# Short task
Exactly and only the lines from the one containing "Write the Blender" through the one containing "scene.render.fps = FPS" belong in your copy. Pictures do not.

# Supplied data

━━━━━━━━━━━━━━━━━━━━━━━━━━━━━━

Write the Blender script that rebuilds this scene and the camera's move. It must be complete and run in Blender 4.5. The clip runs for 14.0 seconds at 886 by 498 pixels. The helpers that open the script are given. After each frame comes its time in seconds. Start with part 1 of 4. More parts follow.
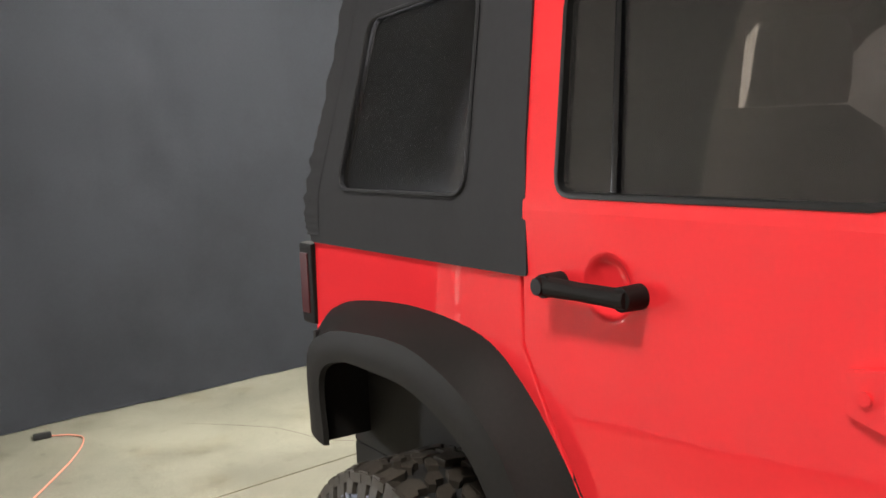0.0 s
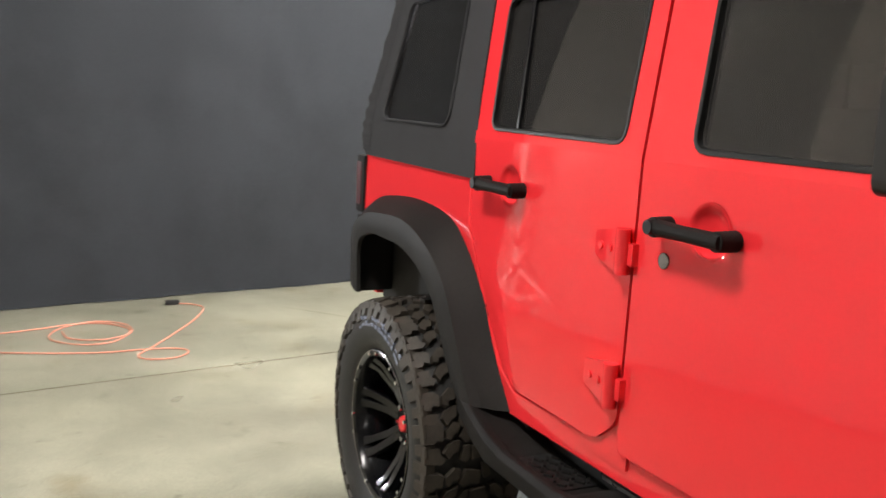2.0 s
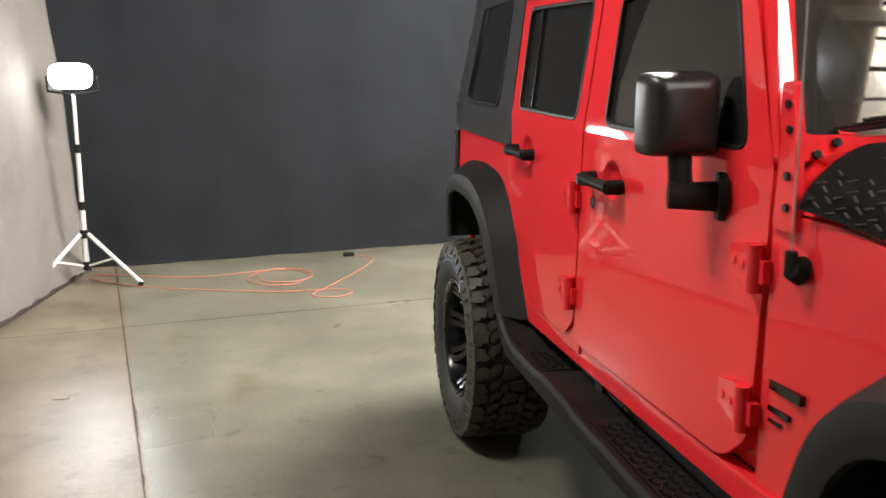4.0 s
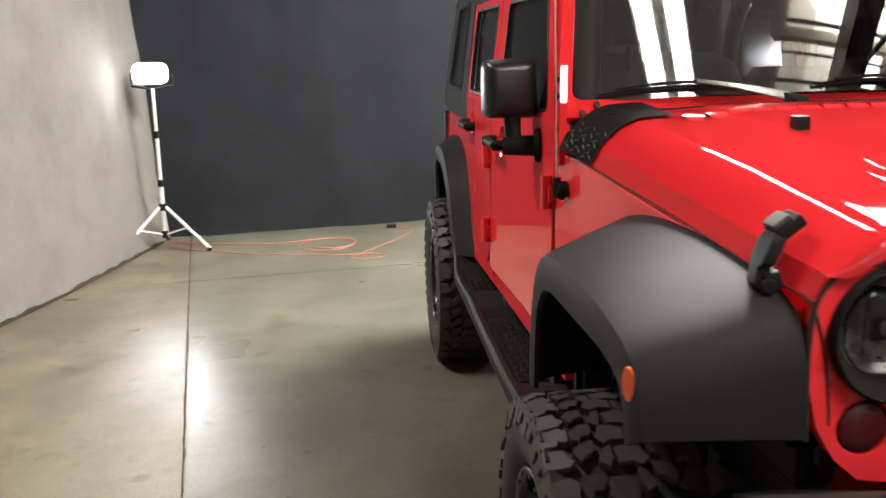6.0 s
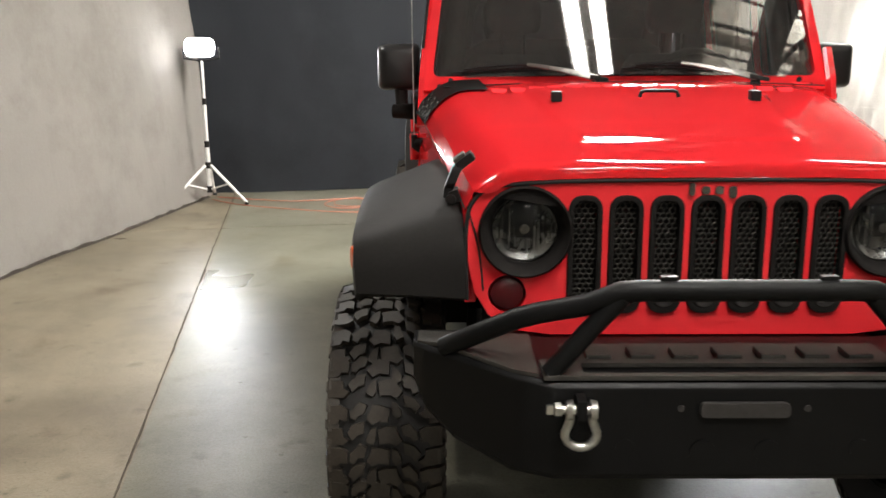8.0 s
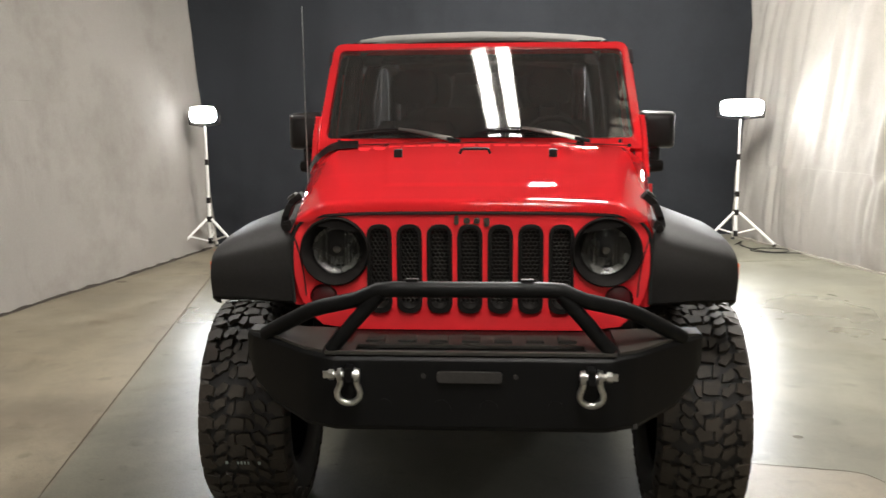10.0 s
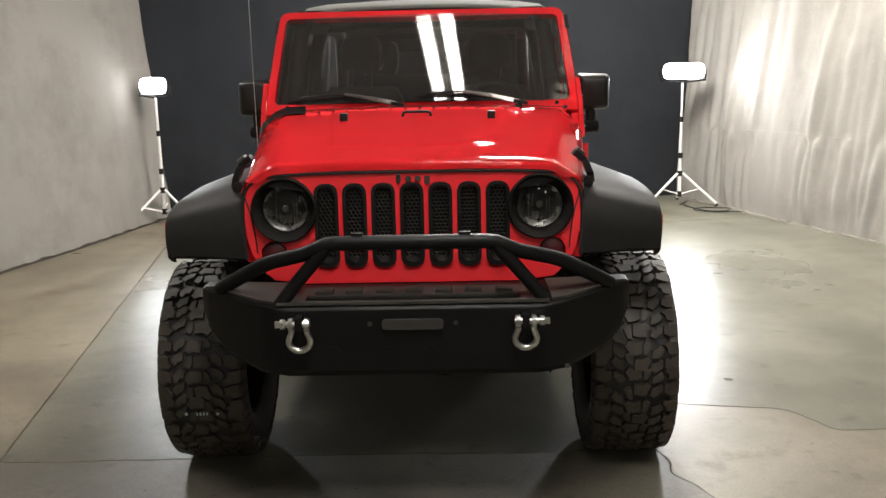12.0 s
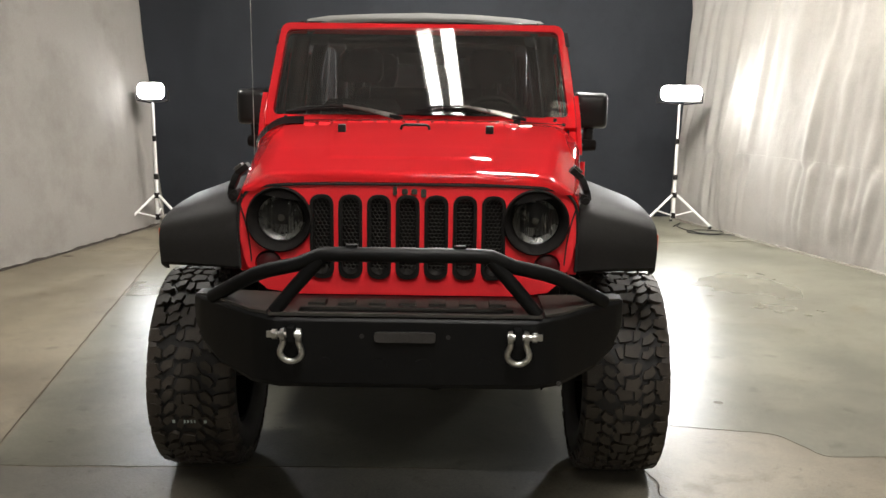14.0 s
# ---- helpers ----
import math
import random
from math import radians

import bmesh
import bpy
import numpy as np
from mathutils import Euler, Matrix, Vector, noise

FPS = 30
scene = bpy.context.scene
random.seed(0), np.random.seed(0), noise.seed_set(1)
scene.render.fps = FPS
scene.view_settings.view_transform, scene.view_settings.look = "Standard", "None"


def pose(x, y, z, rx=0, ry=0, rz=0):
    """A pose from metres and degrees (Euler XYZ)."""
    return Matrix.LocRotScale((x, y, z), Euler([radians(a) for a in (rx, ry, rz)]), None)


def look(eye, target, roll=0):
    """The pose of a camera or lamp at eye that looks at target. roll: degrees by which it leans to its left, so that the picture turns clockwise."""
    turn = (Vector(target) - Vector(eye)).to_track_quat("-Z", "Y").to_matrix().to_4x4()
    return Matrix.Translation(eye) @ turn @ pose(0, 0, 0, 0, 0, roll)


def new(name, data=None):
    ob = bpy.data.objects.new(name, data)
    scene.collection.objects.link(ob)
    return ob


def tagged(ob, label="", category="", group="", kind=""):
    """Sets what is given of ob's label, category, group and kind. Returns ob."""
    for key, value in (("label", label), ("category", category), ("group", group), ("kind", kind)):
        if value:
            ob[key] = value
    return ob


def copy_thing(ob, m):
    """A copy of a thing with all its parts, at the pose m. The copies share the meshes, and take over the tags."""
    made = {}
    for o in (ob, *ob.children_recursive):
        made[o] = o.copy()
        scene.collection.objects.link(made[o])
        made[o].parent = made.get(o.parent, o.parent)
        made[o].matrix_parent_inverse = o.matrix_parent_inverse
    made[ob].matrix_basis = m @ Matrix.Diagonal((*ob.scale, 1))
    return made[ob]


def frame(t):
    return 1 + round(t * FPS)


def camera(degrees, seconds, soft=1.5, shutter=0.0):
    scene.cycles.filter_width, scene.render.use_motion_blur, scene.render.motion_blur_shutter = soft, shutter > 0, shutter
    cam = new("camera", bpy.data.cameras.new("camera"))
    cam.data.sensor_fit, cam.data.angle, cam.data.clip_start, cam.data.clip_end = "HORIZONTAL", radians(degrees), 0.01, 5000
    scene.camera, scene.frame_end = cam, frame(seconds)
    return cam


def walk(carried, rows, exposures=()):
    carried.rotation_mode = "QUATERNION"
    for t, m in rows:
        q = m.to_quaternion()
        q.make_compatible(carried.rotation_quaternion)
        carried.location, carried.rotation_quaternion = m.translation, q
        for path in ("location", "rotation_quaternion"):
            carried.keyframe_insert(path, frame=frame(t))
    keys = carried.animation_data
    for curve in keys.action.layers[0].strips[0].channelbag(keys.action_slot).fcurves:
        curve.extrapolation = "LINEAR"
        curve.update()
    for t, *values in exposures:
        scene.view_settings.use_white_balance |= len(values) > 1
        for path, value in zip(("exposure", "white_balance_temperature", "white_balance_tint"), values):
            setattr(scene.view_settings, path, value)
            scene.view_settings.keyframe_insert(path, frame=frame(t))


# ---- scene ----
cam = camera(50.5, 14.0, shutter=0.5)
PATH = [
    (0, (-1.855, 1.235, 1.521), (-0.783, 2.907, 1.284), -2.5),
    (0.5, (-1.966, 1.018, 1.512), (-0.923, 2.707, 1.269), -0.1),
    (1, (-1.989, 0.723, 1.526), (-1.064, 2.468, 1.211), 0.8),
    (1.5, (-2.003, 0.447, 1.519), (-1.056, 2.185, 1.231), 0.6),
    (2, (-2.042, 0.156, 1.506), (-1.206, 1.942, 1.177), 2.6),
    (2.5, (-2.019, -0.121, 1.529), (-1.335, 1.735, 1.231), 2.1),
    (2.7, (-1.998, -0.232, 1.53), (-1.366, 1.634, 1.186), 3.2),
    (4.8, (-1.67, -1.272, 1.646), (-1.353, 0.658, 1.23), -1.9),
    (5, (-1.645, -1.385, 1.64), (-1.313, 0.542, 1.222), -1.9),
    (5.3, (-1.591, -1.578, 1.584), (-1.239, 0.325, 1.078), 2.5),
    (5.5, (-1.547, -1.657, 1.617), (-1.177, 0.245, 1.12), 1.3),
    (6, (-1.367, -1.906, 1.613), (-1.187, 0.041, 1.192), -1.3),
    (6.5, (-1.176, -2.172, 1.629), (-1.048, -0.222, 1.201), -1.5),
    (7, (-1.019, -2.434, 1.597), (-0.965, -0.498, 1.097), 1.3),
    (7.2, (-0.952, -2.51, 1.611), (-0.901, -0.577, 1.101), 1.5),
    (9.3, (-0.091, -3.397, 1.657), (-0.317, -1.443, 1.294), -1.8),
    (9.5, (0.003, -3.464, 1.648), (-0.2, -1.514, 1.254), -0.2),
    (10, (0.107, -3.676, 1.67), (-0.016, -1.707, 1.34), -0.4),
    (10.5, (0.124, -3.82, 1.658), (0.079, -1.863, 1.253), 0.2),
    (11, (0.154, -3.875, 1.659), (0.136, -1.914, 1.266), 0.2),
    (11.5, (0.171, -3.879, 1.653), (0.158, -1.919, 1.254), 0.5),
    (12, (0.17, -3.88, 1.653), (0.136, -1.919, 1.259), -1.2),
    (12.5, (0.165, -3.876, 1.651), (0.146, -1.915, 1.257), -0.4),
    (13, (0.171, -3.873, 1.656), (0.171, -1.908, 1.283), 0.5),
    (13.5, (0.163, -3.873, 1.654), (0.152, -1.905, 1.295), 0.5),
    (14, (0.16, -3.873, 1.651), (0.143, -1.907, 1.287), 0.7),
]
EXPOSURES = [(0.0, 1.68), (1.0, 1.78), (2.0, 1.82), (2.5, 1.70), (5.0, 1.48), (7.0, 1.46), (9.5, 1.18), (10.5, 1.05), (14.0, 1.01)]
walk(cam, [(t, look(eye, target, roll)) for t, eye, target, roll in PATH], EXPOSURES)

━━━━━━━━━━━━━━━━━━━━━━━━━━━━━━

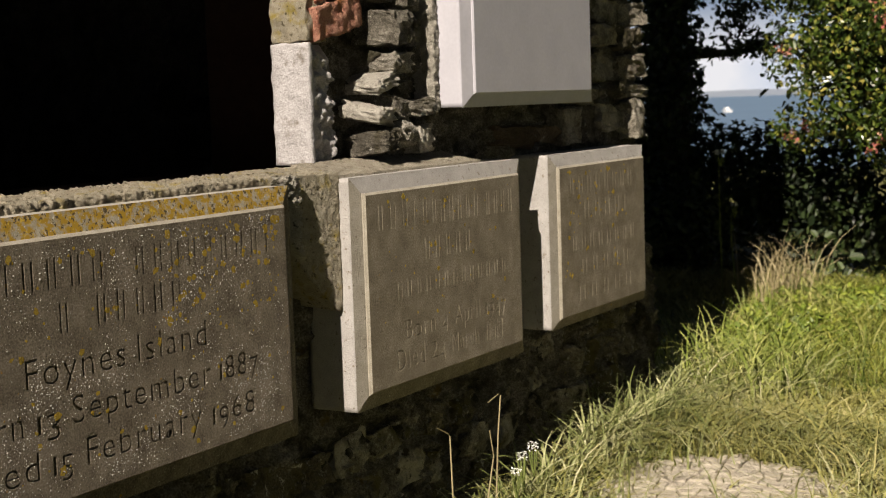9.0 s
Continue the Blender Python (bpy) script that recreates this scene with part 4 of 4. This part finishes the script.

━━━━━━━━━━━━━━━━━━━━━━━━━━━━━━

# Finished task
Write the Blender script that rebuilds this scene and the camera's move. It must be complete and run in Blender 4.5. The clip runs for 14.0 seconds at 886 by 498 pixels. The helpers that open the script are given. After each frame comes its time in seconds. Start with part 1 of 4. More parts follow.
0.0 s
2.0 s
4.0 s
6.0 s
8.0 s
10.0 s
12.0 s
14.0 s
# ---- helpers ----
import math
import random
from math import radians

import bmesh
import bpy
import numpy as np
from mathutils import Euler, Matrix, Vector, noise

FPS = 30
scene = bpy.context.scene
random.seed(0), np.random.seed(0), noise.seed_set(1)
scene.render.fps = FPS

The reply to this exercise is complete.